I step off the footpath and enter Casa de las Palomas' zaguan, or entryway, cobbled with river stones and ox vertebra. In front of me, in stark contrast to the dark arcade, I am struck with the vision of a cheerful sunlit courtyard garden. I don’t know when this garden bed was laid out but the flowers thriving there are ones you’d expect in an English Cottage garden – Cosmos, Hollyhock, Rose and Jasmine: Sun worshippers every one of them!
From the ground floor of the Casa, I climb a solid wooden staircase that is decorated with a High Romantic Bavarian-like Pastoral narrative, to the next level. I take the second door and enter a large and airy ‘French Court’ style Salon. In this Artist’s folly of a house, I am enjoying the passing Colonial experience and the Vernacular of the Republican Era, as well as a little taste of La Belle Époque or the Age of Enlightenment. It’s a satisfying experience for a Décor devotee. From my perch, I applaud Senor Rendon, not for his Modernism but for his very proto-Postmodernism!
With his death in 1917, the Artist’s bohemian home began a long journey, passing through many hands, becoming in turn a casino, school, candle factory, drum factory and soft drink factory. I think it was a soft drink factory at the same time it housed the printing presses of el Diario del Sur, the Southern Daily. Oh, and for another short while, it was Senora Aurora Calle’s Inn.

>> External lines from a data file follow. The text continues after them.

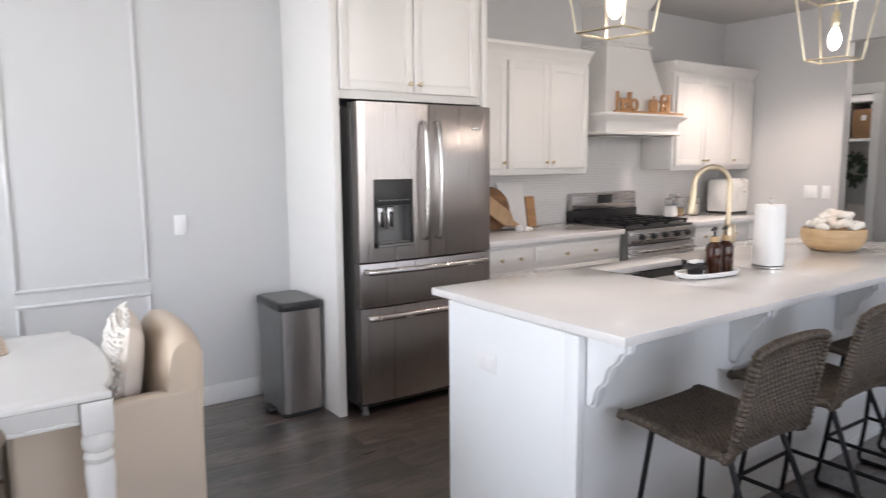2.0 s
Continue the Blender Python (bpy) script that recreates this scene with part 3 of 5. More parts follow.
def pillow(name, loc, rot, w, h, label, knit, tuft=1.0):
    """A square cushion; its front is covered with rows of wool loops and tufts."""
    p = thing(name, label, "pillow", loc)
    p.matrix_basis = pose(*loc, *rot)
    bm = bmesh.new()
    n = 18
    grid = {}
    for side in (1, -1):
        for i in range(n + 1):
            for j in range(n + 1):
                u, v = 2 * i / n - 1, 2 * j / n - 1
                d = max(0.0, (1 - u ** 4) * (1 - v ** 4)) ** 0.5
                pinch = 1 - 0.07 * (1 - abs(u * v))* max(abs(u), abs(v)) ** 3
                key = (side if d > 1e-6 else 0, i, j)
                if key not in grid:
                    grid[key] = bm.verts.new((side * 0.065 * d, u * w / 2 * pinch, v * h / 2 * pinch))
        for i in range(n):
            for j in range(n):
                q = [grid[(side, a, b) if (side, a, b) in grid else (0, a, b)] for a, b in ((i, j), (i + 1, j), (i + 1, j + 1), (i, j + 1))]
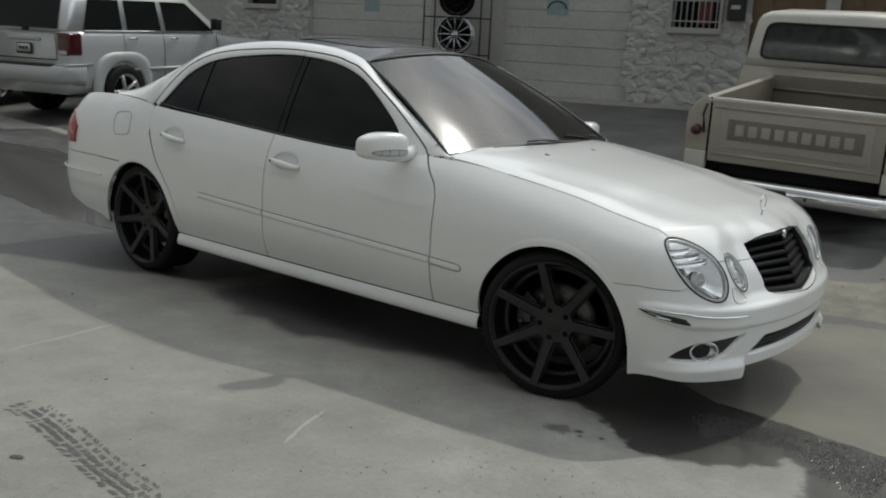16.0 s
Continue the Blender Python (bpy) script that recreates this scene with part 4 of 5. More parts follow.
def place_wheel(w, x, y, z, steer, flip_side):
    w.matrix_basis = Matrix.Translation((x, y, z)) @ pose(0, 0, 0, 0, 0, steer) @ (pose(0, 0, 0, 0, 0, 180) if flip_side else Matrix())


STEER = 14.5
wf = make_wheel(104)
caliper(wf, 165)
place_wheel(wf, .0155, -.750, .318, STEER, False)
wr = make_wheel(88)
caliper(wr, 30)
place_wheel(wr, -2.850, -.762, .322, 0, False)
for src, x, st in ((wf, .0155, STEER), (wr, -2.850, 0)):
    c = copy_thing(src, Matrix.Translation((x, .757, .328)) @ pose(0, 0, 0, 0, 0, 180 + st))


# ---- ground: one sheet, falling gently to a gutter by the car and rising to the shops
def ground_z(x, y):
    a = -0.0524 * (max(y, -14) + .86)
    if y < 1.0:
        g = a
    else:
        k = min(1.0, (y - 1.0) / 9.0)
        g = -.0975 + (.0975 + .55) * k ** 1.3
    return g + .16 * smoothstep(-4.5, -9.5, x) * smoothstep(-1.0, 2.2, y) * (1 - smoothstep(5.0, 10.0, y))


def rgb_ramp(n, l, src, stops):
    r = n.new("ShaderNodeValToRGB")
    el = r.color_ramp.elements
    while len(el) < len(stops):
        el.new(0.5)
    for e, (p, c) in zip(el, stops):
        e.position, e.color = p, (*c, 1)
    l.new(src, r.inputs[0])
    return r


def concrete_material(name, dark, light, rough, wet=False, bump=0.0045):
    m = material(name, light, rough)
    n, l, b = nodes_of(m)
    tc = n.new("ShaderNodeTexCoord")
    o = tc.outputs["Object"]
    big, mid, fine, grit = noise_tex(n, .55, 5, .55, o, l), noise_tex(n, 4.5, 6, .65, o, l), noise_tex(n, 45, 5, .7, o, l), noise_tex(n, 150, 4, .65, o, l)
    a = n.new("ShaderNodeMath"); a.operation = 'MULTIPLY_ADD'; a.inputs[1].default_value = .45
    c = n.new("ShaderNodeMath"); c.operation = 'MULTIPLY_ADD'; c.inputs[1].default_value = .35
    d = n.new("ShaderNodeMath"); d.operation = 'MULTIPLY'; d.inputs[1].default_value = .2
    l.new(fine.outputs["Fac"], d.inputs[0])
    l.new(mid.outputs["Fac"], c.inputs[0]); l.new(d.outputs[0], c.inputs[2])
    l.new(big.outputs["Fac"], a.inputs[0]); l.new(c.outputs[0], a.inputs[2])
    r = rgb_ramp(n, l, a.outputs[0], [(.34, dark), (.52, tuple((p + q) / 2 for p, q in zip(dark, light))), (.66, light)])
    # fine aggregate specks
    sp = rgb_ramp(n, l, grit.outputs["Fac"], [(.30, (.48, .48, .48)), (.40, (1, 1, 1)), (.60, (1, 1, 1)), (.74, (1.32, 1.31, 1.28))])
    mx = n.new("ShaderNodeMixRGB"); mx.blend_type = 'MULTIPLY'; mx.inputs[0].default_value = 1
    l.new(r.outputs[0], mx.inputs[1]); l.new(sp.outputs[0], mx.inputs[2])
    l.new(mx.outputs[0], b.inputs["Base Color"])
    mr = n.new("ShaderNodeMapRange")
    mr.inputs["From Min"].default_value, mr.inputs["From Max"].default_value = .35, .65
    mr.inputs["To Min"].default_value, mr.inputs["To Max"].default_value = rough - (.12 if wet else .06), min(1, rough + (.14 if wet else .06))
    l.new(mid.outputs["Fac"], mr.inputs["Value"]); l.new(mr.outputs[0], b.inputs["Roughness"])
    bp = n.new("ShaderNodeBump")
    bp.inputs["Strength"].default_value, bp.inputs["Distance"].default_value = (1.0 if wet else .6), bump
    vo = noise_tex(n, 170 if wet else 120, 4, .7, o, l)
    l.new(vo.outputs["Fac"], bp.inputs["Height"]); l.new(bp.outputs[0], b.inputs["Normal"])
    return m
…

By 1987, now rundown but with promise, the house attracted the attention of the Institute’s first Sub Director, Susana Gonzalez, who raised sufficient funds with the help of the Central Bank and the National Cultural Council, to buy the building for the INPC. Originally intended at that time to promote the study of Architectural Restoration, it has achieved that and more. Casa de las Palomas in the twenty-first century, is an Icon of Urban renewal. A visit to Ecuador’s Institute of Cultural Heritage has me thinking of how I can live and work from a more creative center where form and function serve each other well and perhaps like Senor Rendon, where form serves even that little bit more flamboyantly. His house has certainly proved to be a remarkably versatile building and a popular site for commerce, advocacy and residential life, and that for more than one hundred years!
(While it's not officially open to the public, you may get past the guard... it's on the east side of Benigno Malo between Juan Jaramillo and Presidente Cordova. Don't say I sent you!)